Aim of the exercise: Without the pictures, set down every line of the data exactly.

━━━━━━━━━━━━━━━━━━━━━━━━━━━━━━

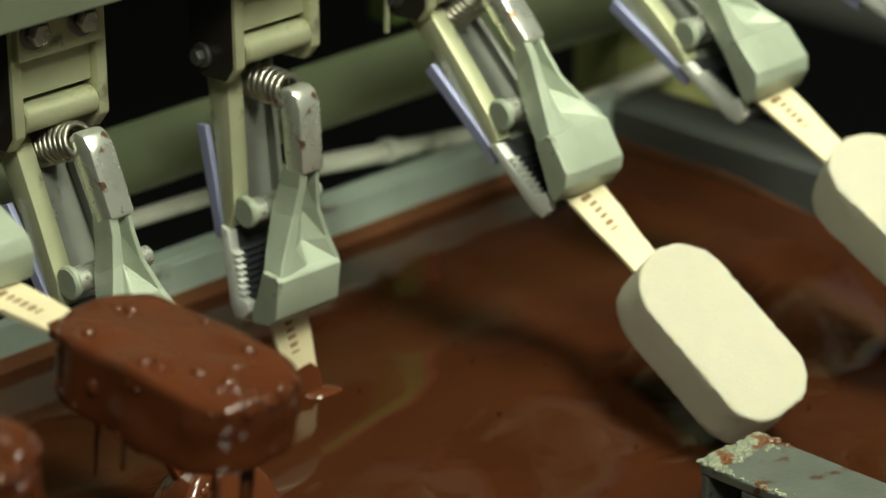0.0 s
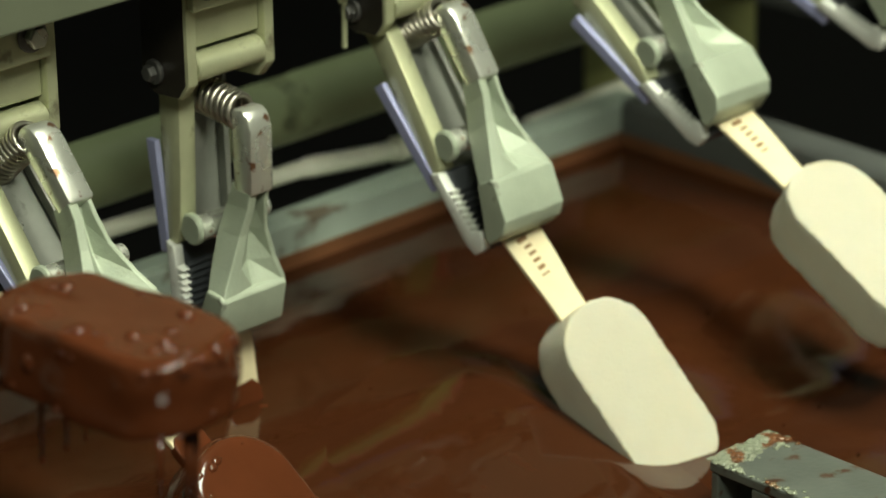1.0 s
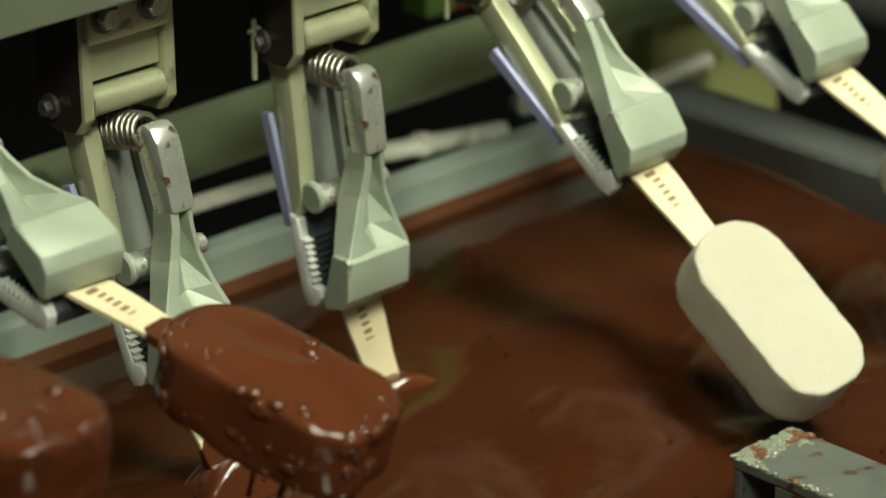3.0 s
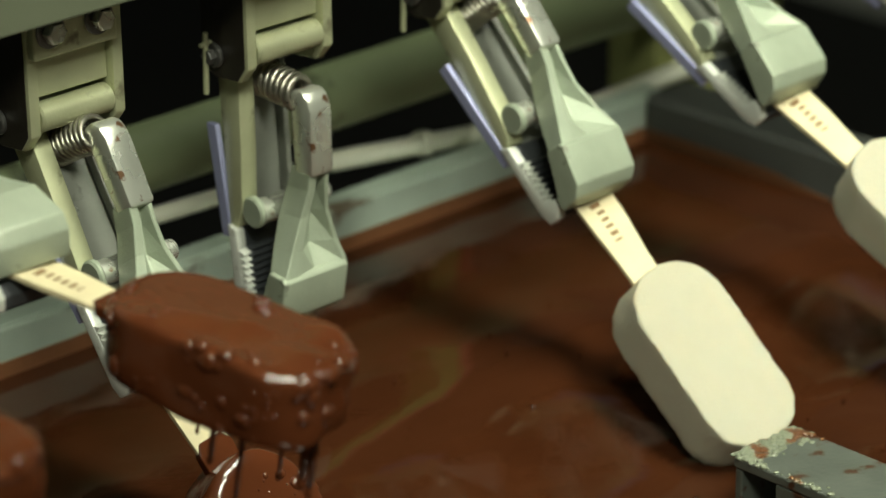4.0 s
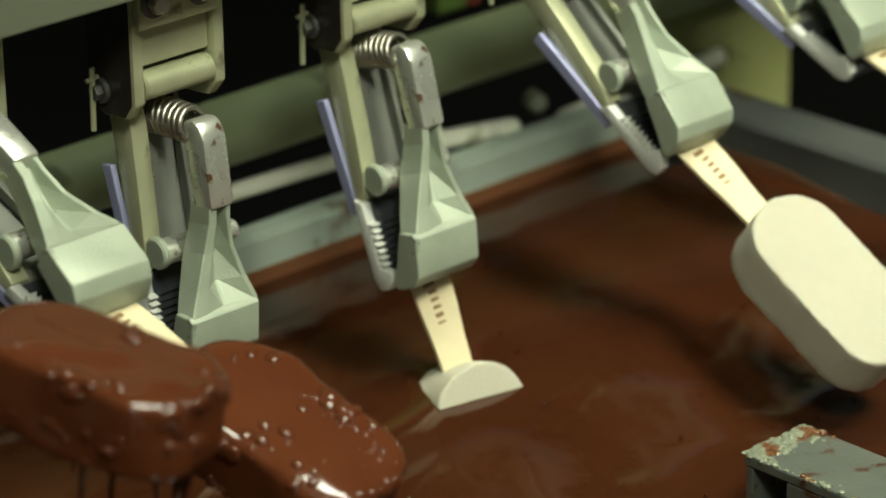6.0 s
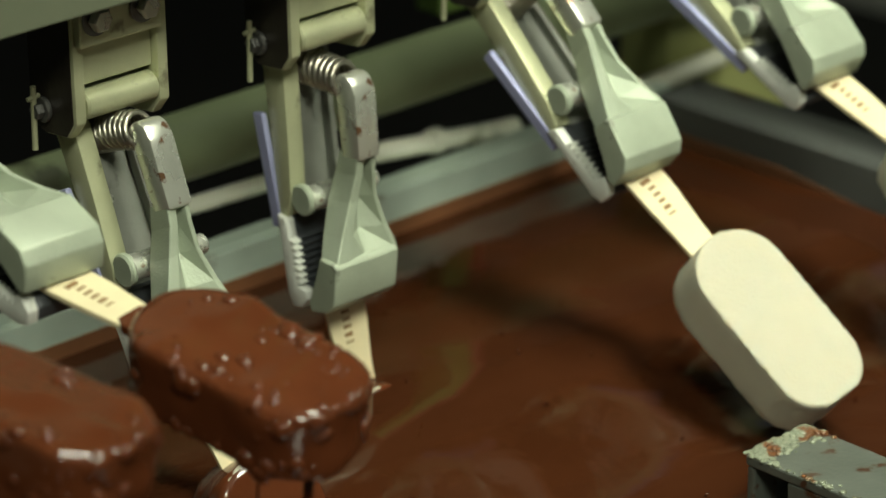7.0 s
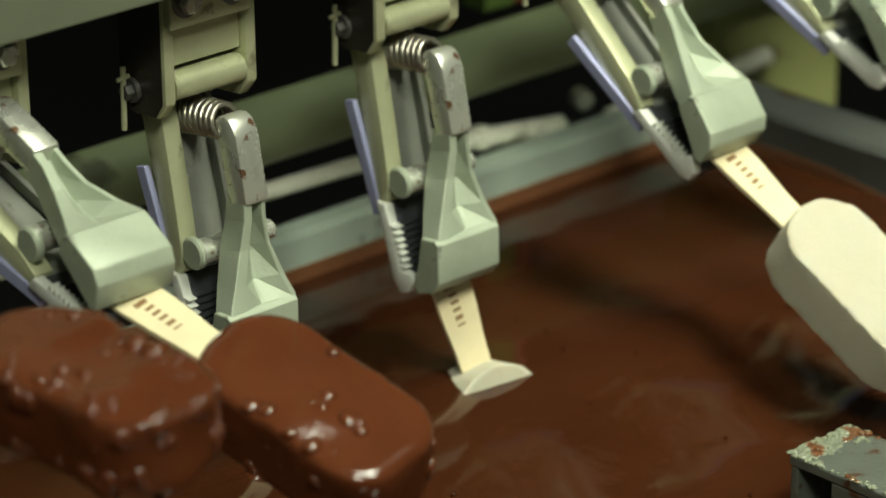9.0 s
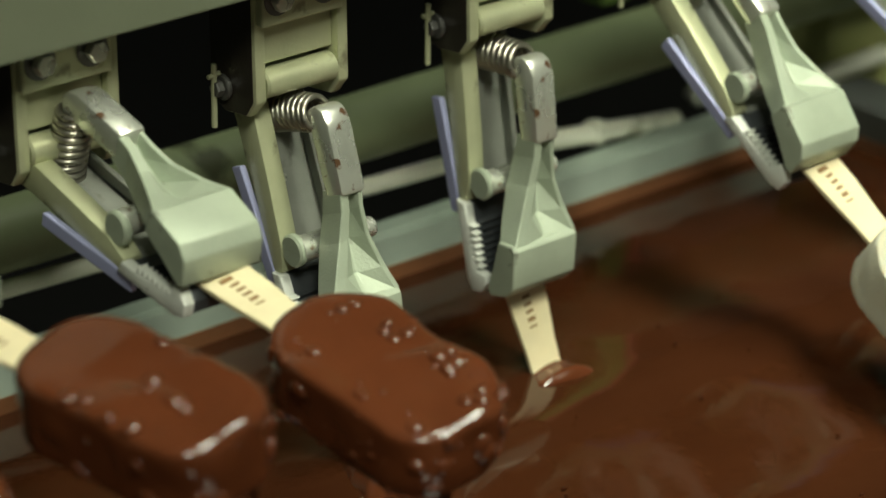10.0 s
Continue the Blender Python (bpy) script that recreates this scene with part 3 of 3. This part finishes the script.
room()
tank()
weir()
background()
first, first_body = carriage()
carriages = {0: first}
for i in range(-4, 9):
    if i:
        carriages[i] = copy_thing(first, pose(i * P, 0, H))
for i in range(1, 9):
    bm = rod(B(), (-24.2, 0.5, 9), (-24.6, 0.8, -14), 1.1, 10, 0.3)
    rod(bm, (-27, 0.5, 4.5), (-21.8, 0.5, 5.2), 0.9, 8, 0.2)
    part("cotter_pin", bm, PLATE, carriages[i], "bright split pin through the hinge", smooth=40)
ices = {i: ice_bar(i + 3) for i in range(1, 8)}
sticks = {}
for i in range(-4, 1):
    top = new("chocolate_coated_bar")
    tagged(top, "ice cream bar freshly coated in wet milk chocolate on a stick", "ice cream", "bars on the chain")
    st = part("stick", stick_mesh(), STICK, top, "pale flat wooden stick")
    print_marks(st)
    coating(i + 6, top)
    sticks[i] = top
coats = {i: coating(i + 6) for i in range(1, 5)}
swells = {i: swell() for i in range(1, 6)}

TIMES = [k / 10 for k in range(101)]


def place(i, t):
    return i - curve_at(ADV, t)


def along(i, t):
    """Place of a carriage along the chain in metres."""
    u = place(i, t)
    return (u + (curve_at(LAG, u) if i == LOOSE else 0.05 if i < LOOSE else curve_at(SLACK, u) if i == 0 else 0.0)) * P


def tilt_at(u):
    return curve_at(TILT, u)


def motions():
    for i, top in carriages.items():
        walk(top, [(t, pose(along(i, t), 0, H)) for t in TIMES])
        body = [c for c in top.children if c.name.startswith("clamp_body")][0]
        walk(body, [(t, pose(0, 0, 0, -tilt_at(place(i, t)))) for t in TIMES])
    lean = {i: pose(0, -7.2 * U, -95 * U) @ pose(0, 0, 0, *LEANS.get(i, STICK_LEAN)) @ pose(0, 7.2 * U, 95 * U) for i in carriages}
    for group in (ices, sticks):
        for i, top in group.items():
            walk(top, [(t, pose(along(i, t), 0, H, -tilt_at(place(i, t))) @ lean[i]) for t in TIMES])
    # the chocolate of a coating lies under the surface, closes over the sunken bar and leaves with it
    for i, ob in coats.items():
        rows = []
        for t in TIMES:
            u = place(i, t)
            sunk = min(1.0, max(0.0, (u - 0.14) / 0.13))
            rows.append((t, pose(min(along(i, t), 0.14 * P), 0, H - 34 * U * sunk, -tilt_at(min(u, 0.14))) @ lean[i]))
        walk(ob, rows)
    for i, ob in swells.items():
        rows = []
        for t in TIMES:
            u = place(i, t)
            low = min(1.0, max(0.0, (u - 0.78) / 0.2)) + min(1.0, max(0.0, (0.58 - u) / 0.25))
            rows.append((t, pose(along(i, t), 0, H - 22 * U * min(1.0, low))))
        walk(ob, rows)


motions()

━━━━━━━━━━━━━━━━━━━━━━━━━━━━━━

Exercise response:
0.0 s
1.0 s
3.0 s
4.0 s
6.0 s
7.0 s
9.0 s
10.0 s
Continue the Blender Python (bpy) script that recreates this scene with part 3 of 3. This part finishes the script.
room()
tank()
weir()
background()
first, first_body = carriage()
carriages = {0: first}
for i in range(-4, 9):
    if i:
        carriages[i] = copy_thing(first, pose(i * P, 0, H))
for i in range(1, 9):
    bm = rod(B(), (-24.2, 0.5, 9), (-24.6, 0.8, -14), 1.1, 10, 0.3)
    rod(bm, (-27, 0.5, 4.5), (-21.8, 0.5, 5.2), 0.9, 8, 0.2)
    part("cotter_pin", bm, PLATE, carriages[i], "bright split pin through the hinge", smooth=40)
ices = {i: ice_bar(i + 3) for i in range(1, 8)}
sticks = {}
for i in range(-4, 1):
    top = new("chocolate_coated_bar")
    tagged(top, "ice cream bar freshly coated in wet milk chocolate on a stick", "ice cream", "bars on the chain")
    st = part("stick", stick_mesh(), STICK, top, "pale flat wooden stick")
    print_marks(st)
    coating(i + 6, top)
    sticks[i] = top
coats = {i: coating(i + 6) for i in range(1, 5)}
swells = {i: swell() for i in range(1, 6)}

TIMES = [k / 10 for k in range(101)]


def place(i, t):
    return i - curve_at(ADV, t)


def along(i, t):
    """Place of a carriage along the chain in metres."""
    u = place(i, t)
    return (u + (curve_at(LAG, u) if i == LOOSE else 0.05 if i < LOOSE else curve_at(SLACK, u) if i == 0 else 0.0)) * P


def tilt_at(u):
    return curve_at(TILT, u)


def motions():
    for i, top in carriages.items():
        walk(top, [(t, pose(along(i, t), 0, H)) for t in TIMES])
        body = [c for c in top.children if c.name.startswith("clamp_body")][0]
        walk(body, [(t, pose(0, 0, 0, -tilt_at(place(i, t)))) for t in TIMES])
    lean = {i: pose(0, -7.2 * U, -95 * U) @ pose(0, 0, 0, *LEANS.get(i, STICK_LEAN)) @ pose(0, 7.2 * U, 95 * U) for i in carriages}
    for group in (ices, sticks):
        for i, top in group.items():
            walk(top, [(t, pose(along(i, t), 0, H, -tilt_at(place(i, t))) @ lean[i]) for t in TIMES])
    # the chocolate of a coating lies under the surface, closes over the sunken bar and leaves with it
    for i, ob in coats.items():
        rows = []
        for t in TIMES:
            u = place(i, t)
            sunk = min(1.0, max(0.0, (u - 0.14) / 0.13))
            rows.append((t, pose(min(along(i, t), 0.14 * P), 0, H - 34 * U * sunk, -tilt_at(min(u, 0.14))) @ lean[i]))
        walk(ob, rows)
    for i, ob in swells.items():
        rows = []
        for t in TIMES:
            u = place(i, t)
            low = min(1.0, max(0.0, (u - 0.78) / 0.2)) + min(1.0, max(0.0, (0.58 - u) / 0.25))
            rows.append((t, pose(along(i, t), 0, H - 22 * U * min(1.0, low))))
        walk(ob, rows)


motions()